EMCA is sub-advised by Catherine Avery of Catherine Avery Investment Management. For EMGC, the sub-adviser is Cate Faddis of Grace Capital. EMZA will be sub-advised by Sonia Kowal and Jane Li of Zevin Asset Management, while EMCH will be overseen by Josephine Jimenez of Channing Global Advisors. EMPW will be managed by Langley. 

“We’re super excited,” Langley said of the fund managers. “They’re just wicked smart and they work so hard.”

In addition to launching these new funds, Emerge will also debut EMPWR, a program to encourage more women to be investment managers, especially for funds that promote sustainability, diversity and equity. 

Emerge already has other actively managed thematic ETFs, including a group of Canadian funds sub-advised by Cathie Wood’s Ark Investment Management, including the Emerge ARK Global Disruptive Innovation ETF (EARK), Emerge ARK AI & Big Data ETF (EAAI) and Emerge ARK Autonomous Tech & Robotics ETF (EAUT).

Direxion preps farming tech, EV ETFs

Rafferty Asset Management will advise the products

Direxion is prepping two ETFs that would invest in companies involved in farming and electric vehicle technology.

The company filed prospectuses Aug. 23 for the Direxion Future of Farming ETF and Direxion Electric and Autonomous Vehicles ETF, which would go live as soon as 75 days afterward.

Both of the index-tracking products would be advised by Rafferty Asset Management, with portfolio managers Paul Brigandi and Tony Ng overseeing them, according to the filing made with the Securities and Exchange Commission.

The Future of Farming ETF would track the S&P Kensho Sustainable Staples Index, investing in US public companies “that enable connected agricultural producers to enhance output while reducing waste and resource exhaustion using state-of-the-art sustainable practices,” the filing states. That also includes securities listed in the S&P Kensho Drones Index, Robotics Index, 3D Printing Index, Genetic Engineering Index and Space Index, along with the Sustainable Farming Index.
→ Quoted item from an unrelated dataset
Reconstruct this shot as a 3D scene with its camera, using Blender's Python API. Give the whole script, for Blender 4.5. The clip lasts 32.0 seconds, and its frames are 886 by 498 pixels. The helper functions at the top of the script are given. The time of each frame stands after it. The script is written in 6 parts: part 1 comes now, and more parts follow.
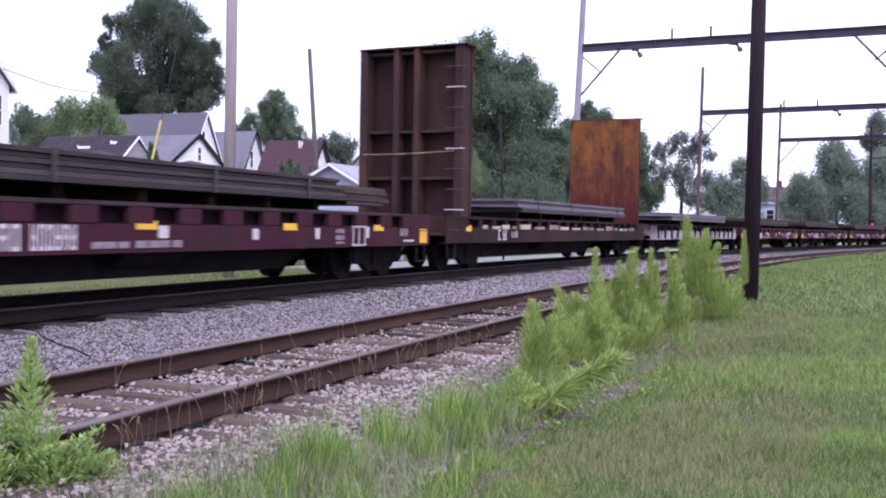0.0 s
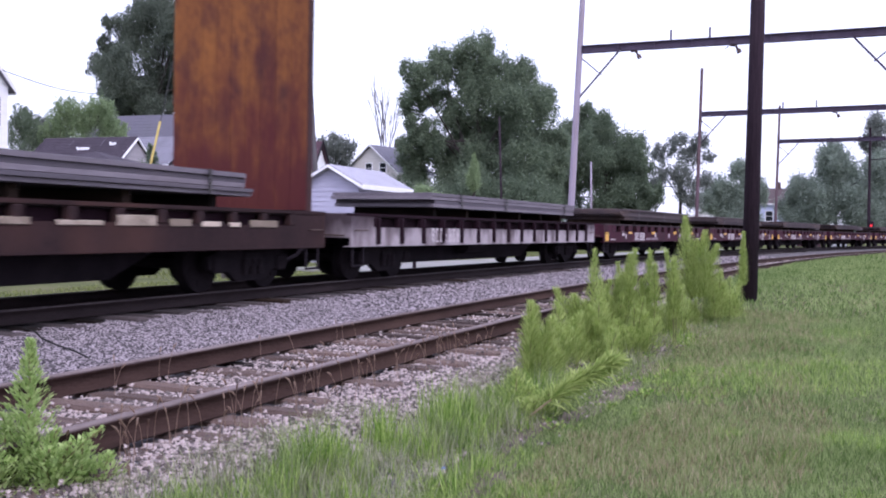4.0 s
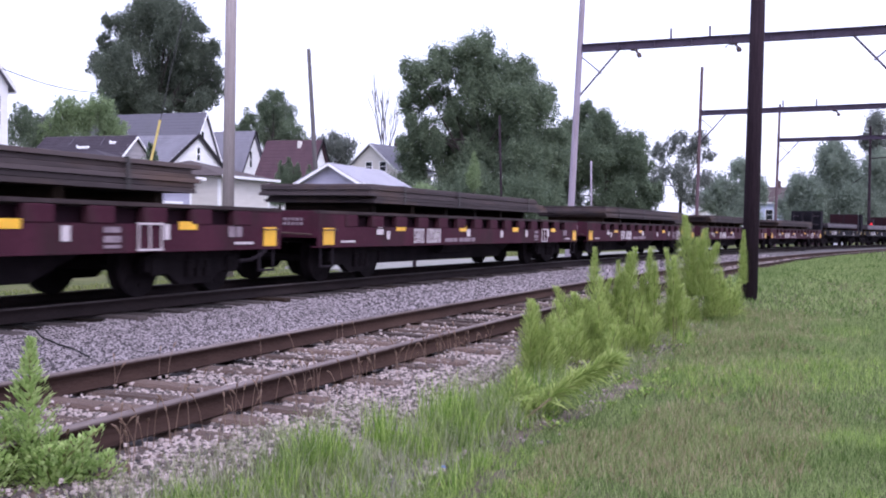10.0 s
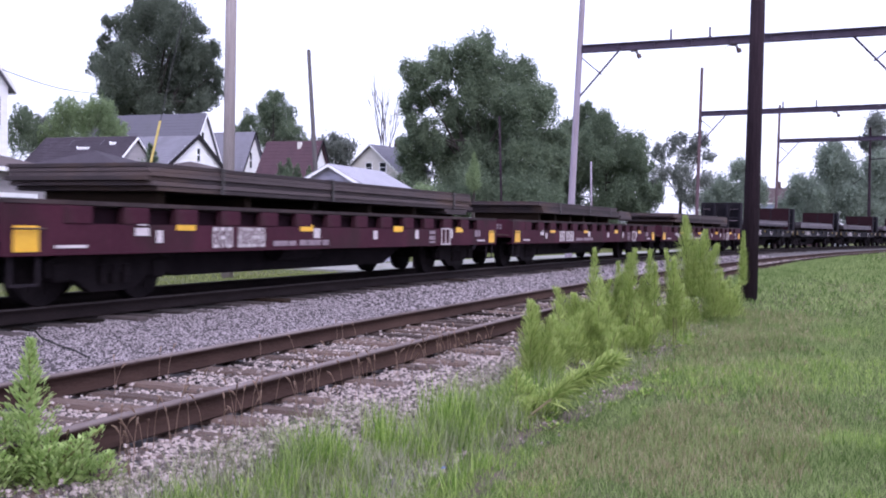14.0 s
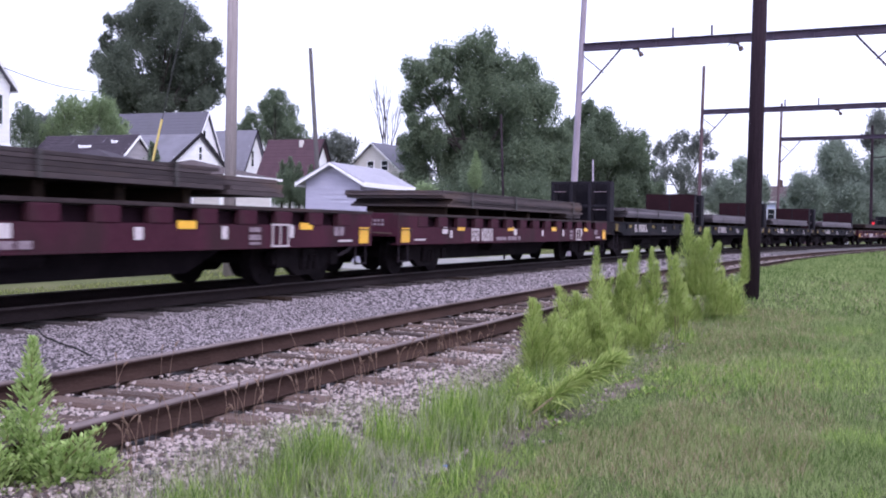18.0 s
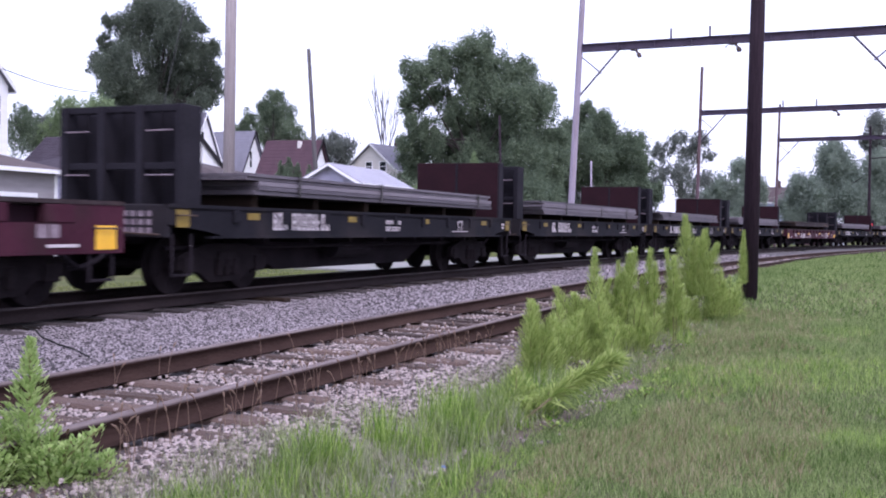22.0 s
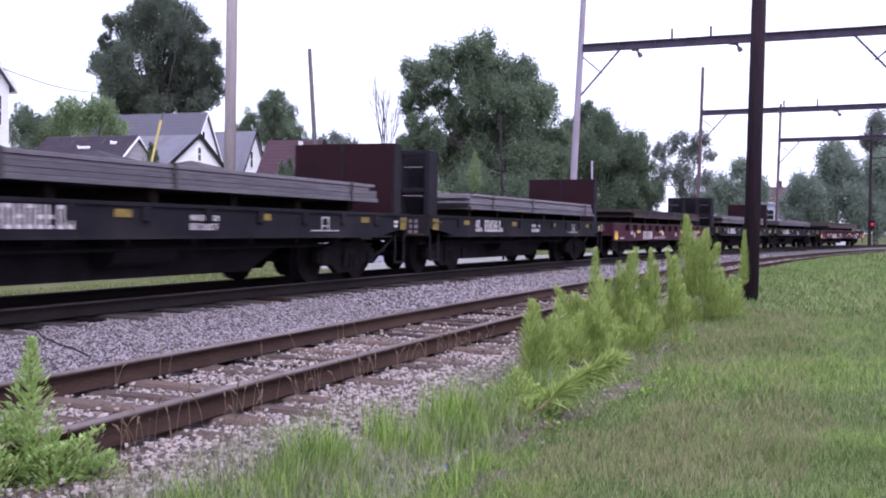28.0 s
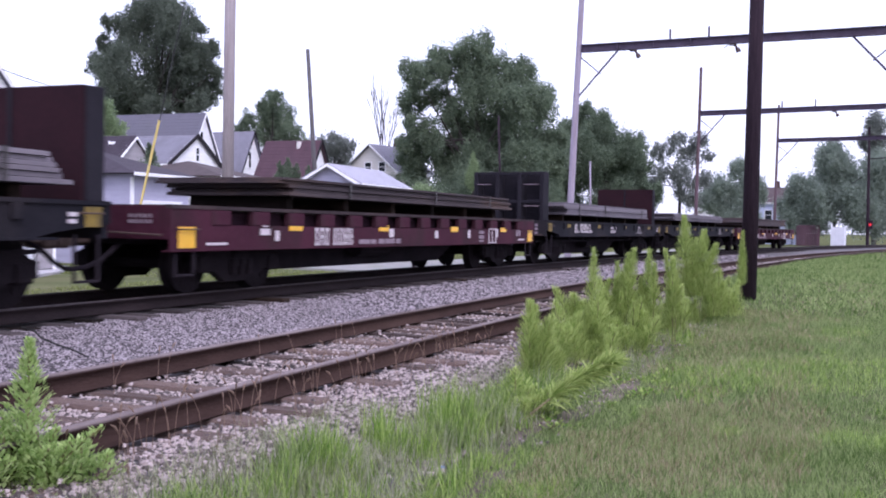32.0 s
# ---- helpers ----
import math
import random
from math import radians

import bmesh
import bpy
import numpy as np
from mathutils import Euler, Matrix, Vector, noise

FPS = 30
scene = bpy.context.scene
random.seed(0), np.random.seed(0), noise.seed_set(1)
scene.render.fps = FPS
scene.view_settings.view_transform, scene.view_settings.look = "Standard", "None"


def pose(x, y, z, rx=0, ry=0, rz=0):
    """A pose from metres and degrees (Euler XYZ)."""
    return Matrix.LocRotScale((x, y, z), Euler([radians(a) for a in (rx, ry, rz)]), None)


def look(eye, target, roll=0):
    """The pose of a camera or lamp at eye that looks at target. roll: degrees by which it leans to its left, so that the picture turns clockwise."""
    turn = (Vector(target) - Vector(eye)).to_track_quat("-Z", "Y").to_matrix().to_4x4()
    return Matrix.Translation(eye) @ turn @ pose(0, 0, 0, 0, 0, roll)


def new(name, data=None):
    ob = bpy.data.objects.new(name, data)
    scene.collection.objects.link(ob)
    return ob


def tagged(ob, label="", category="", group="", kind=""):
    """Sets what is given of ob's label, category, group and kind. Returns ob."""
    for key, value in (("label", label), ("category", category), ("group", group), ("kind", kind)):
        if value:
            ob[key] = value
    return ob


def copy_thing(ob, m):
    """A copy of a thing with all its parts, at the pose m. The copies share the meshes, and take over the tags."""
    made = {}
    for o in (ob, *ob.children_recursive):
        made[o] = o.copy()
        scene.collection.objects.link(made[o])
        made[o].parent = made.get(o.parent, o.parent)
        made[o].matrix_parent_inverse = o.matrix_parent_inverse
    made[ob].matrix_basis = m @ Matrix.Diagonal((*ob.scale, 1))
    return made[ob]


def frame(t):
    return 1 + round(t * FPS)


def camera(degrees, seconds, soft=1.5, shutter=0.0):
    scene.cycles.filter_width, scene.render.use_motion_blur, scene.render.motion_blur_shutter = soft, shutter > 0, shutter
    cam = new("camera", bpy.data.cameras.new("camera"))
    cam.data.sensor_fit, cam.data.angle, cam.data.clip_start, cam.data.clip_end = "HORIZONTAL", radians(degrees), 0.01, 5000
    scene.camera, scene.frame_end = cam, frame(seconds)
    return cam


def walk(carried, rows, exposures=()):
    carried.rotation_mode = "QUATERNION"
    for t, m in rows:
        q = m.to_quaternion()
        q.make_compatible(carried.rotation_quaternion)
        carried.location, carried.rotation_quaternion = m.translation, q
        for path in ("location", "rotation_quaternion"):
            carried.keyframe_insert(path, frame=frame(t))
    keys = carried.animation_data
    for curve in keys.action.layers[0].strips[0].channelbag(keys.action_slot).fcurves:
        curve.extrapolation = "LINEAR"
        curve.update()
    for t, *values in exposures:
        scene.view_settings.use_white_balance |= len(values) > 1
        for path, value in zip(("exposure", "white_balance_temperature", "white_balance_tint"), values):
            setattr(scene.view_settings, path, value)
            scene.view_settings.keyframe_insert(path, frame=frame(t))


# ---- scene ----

The other product, the Direxion Electric and Autonomous Vehicles ETF, would track the Indxx US Electric and Autonomous Vehicles Index. That index includes companies with at least 50% of revenue related to electric or autonomous vehicle manufacturing, infrastructure, such as charging docks or software, and technology.

Calvert files for first ETFs

Morgan Stanley Investment Management will serve as adviser to the funds

Calvert has filed initial registration papers for its first ETFs — a line of products that lists Morgan Stanley Investment Management as the adviser.
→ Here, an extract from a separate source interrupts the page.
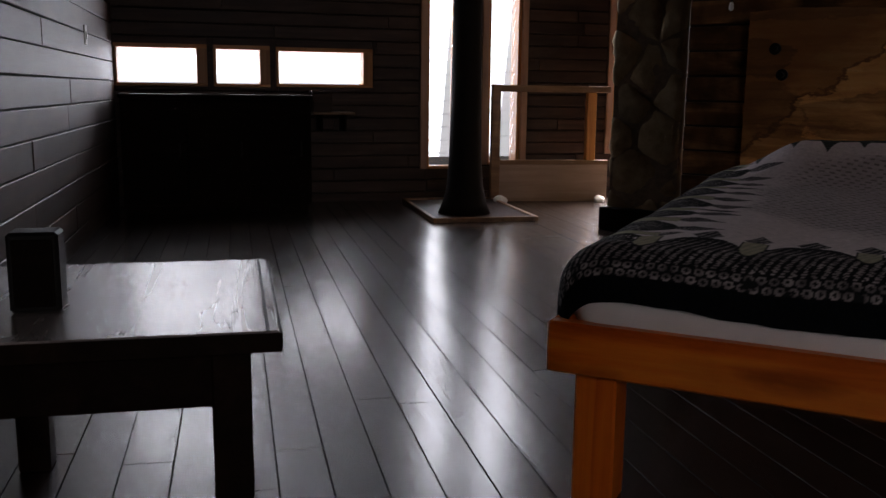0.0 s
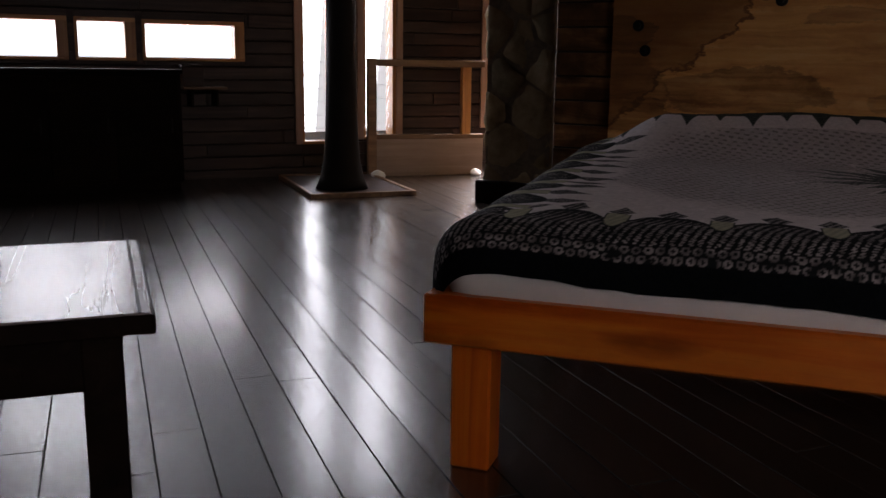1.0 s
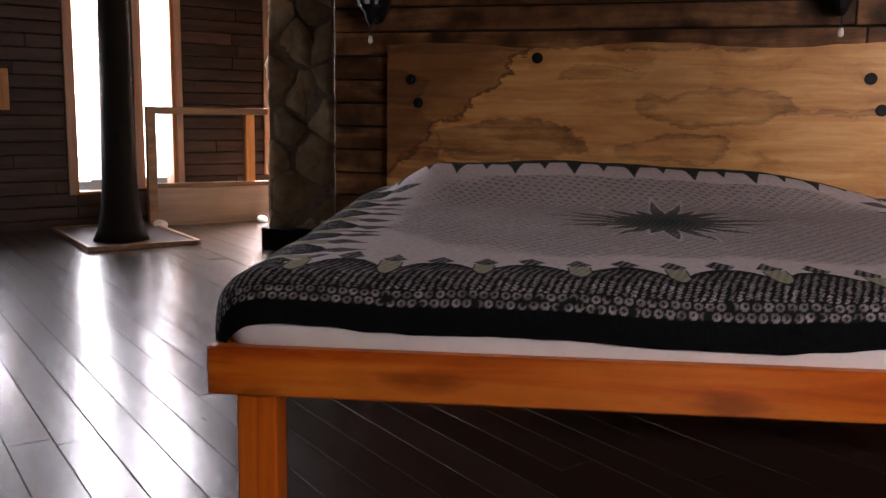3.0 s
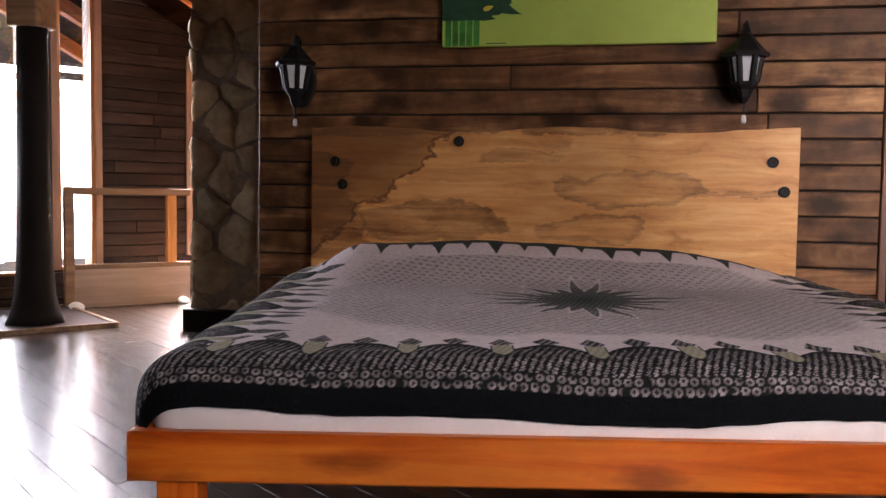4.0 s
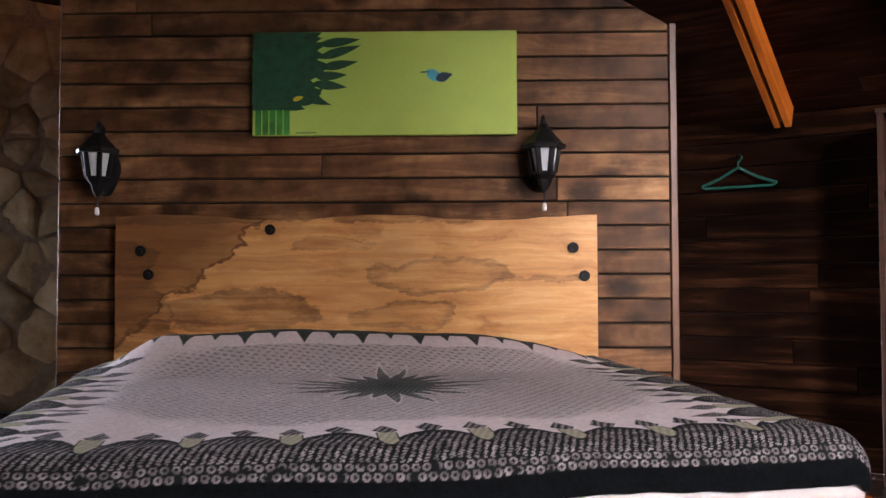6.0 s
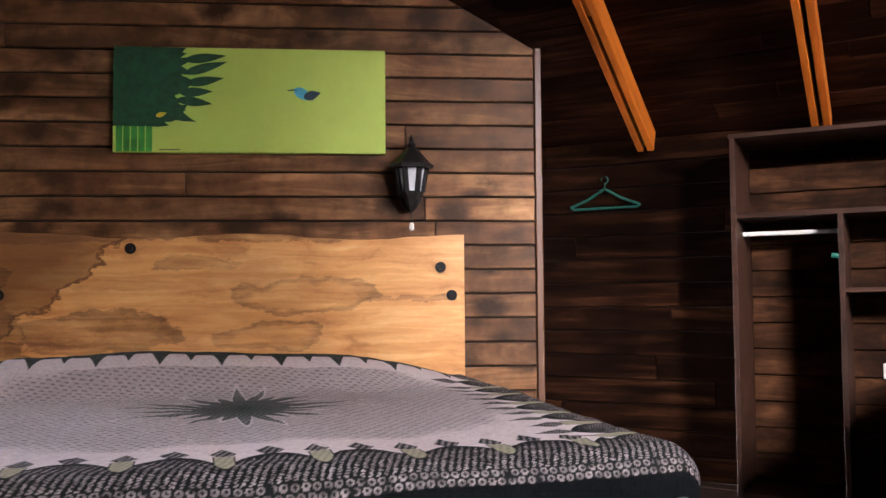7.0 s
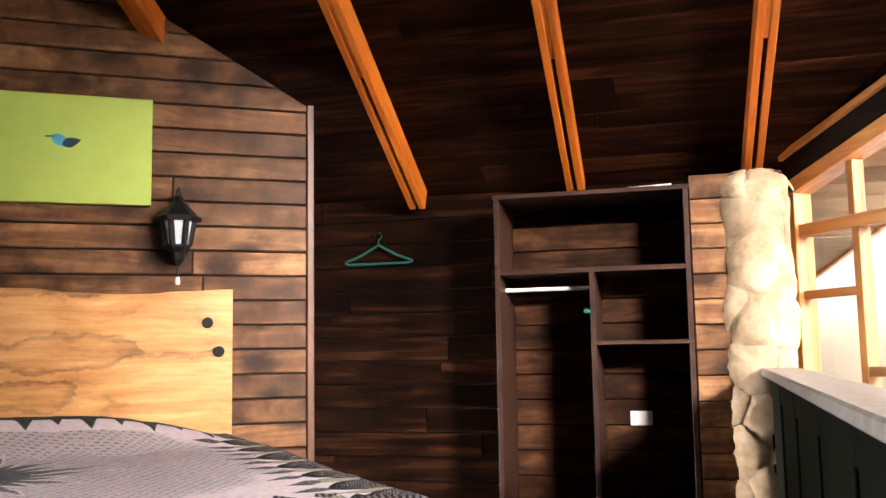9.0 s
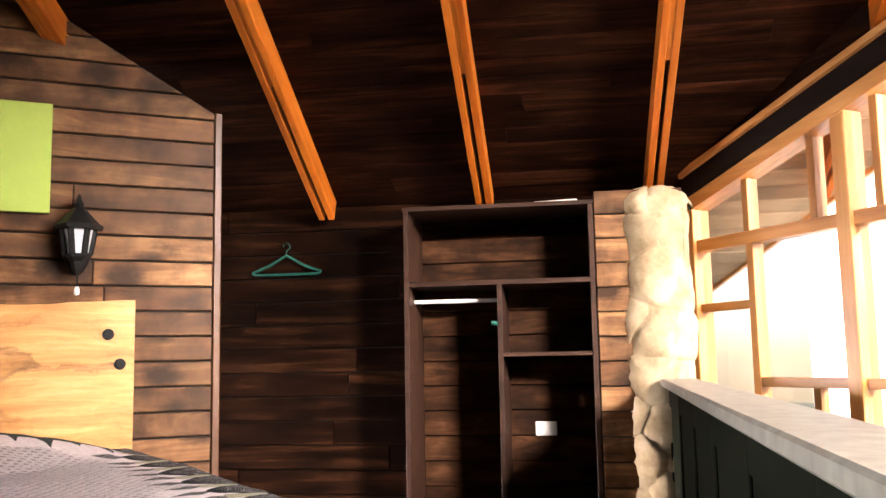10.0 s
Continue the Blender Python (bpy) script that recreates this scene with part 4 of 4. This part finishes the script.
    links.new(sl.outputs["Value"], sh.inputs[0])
    dark_end = ramp(nodes, [(0.30, (0.82,) * 3), (0.478, (0.52,) * 3), (0.490, (0.92,) * 3), (0.503, (0.88,) * 3), (0.516, (0, 0, 0))])
    links.new(sh.outputs[0], dark_end.inputs[0])
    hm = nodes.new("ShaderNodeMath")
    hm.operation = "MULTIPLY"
    links.new(dark_end.outputs[0], hm.inputs[0])
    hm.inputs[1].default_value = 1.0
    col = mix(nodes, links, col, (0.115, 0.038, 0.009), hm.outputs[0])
    for fig in ((0.02, 1.02, 0.13, 0.07, 0.85, 0.95), (0.58, 0.79, 0.31, 0.10, 0.72, 0.95), (1.43, 0.945, 0.31, 0.075, 0.16, 0.85),
                (1.28, 0.77, 0.23, 0.07, 0.08, 0.75), (1.00, 1.08, 0.19, 0.030, 0.55, 0.80), (0.75, 1.215, 0.85, 0.035, 0.75, 0.75), (1.86, 0.93, 0.18, 0.012, 0.5, 0.75), (0.02, 0.76, 0.26, 0.16, 0.9, 0.95)):
        col = mix(nodes, links, col, (0.055, 0.022, 0.008), figure(*fig))
    links.new(col, bsdf.inputs["Base Color"])
    bsdf.inputs["Roughness"].default_value = 0.42
    bump(nodes, links, fine.outputs[0], 0.2, 0.002, bsdf)
    return m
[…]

The fund provider, which is part of the Morgan Stanley-owned firm Eaton Vance, filed with the Securities and Exchange Commission on Aug. 13 for four products. Those include the Calvert International Responsible Index, US Large-Cap Core Responsible Index, US Large-Cap Diversity, Equity and Inclusion Index and US Mid-Cap Core Responsible Index ETFs.

Each of those passively managed products would track a similarly named index built by Calvert, according to the filing. The ETFs could launch “as soon as practicable” after the effective date of the registration statement. Typically, subsequent prospectus filings known as 485APOS place a start date 75 days afterward.

The products appear to be the first ETFs provided by Calvert, Gabe Denis, the lead Morningstar analyst covering Morgan Stanley, said in an email statement.

“We are seeing many firms enter the ETF space, both to complement (or even replace) existing open-end funds and to launch completely new strategies. The reasons vary and can include wishing to provide a strategy in a potentially more tax-effective (and often cheaper, for investors) vehicle or to appeal to new investor bases and distribution channels,” Denis said. “It will take time to assess how investors react to these new ETFs and how they will sit alongside Calvert’s existing open-end mutual fund offerings.”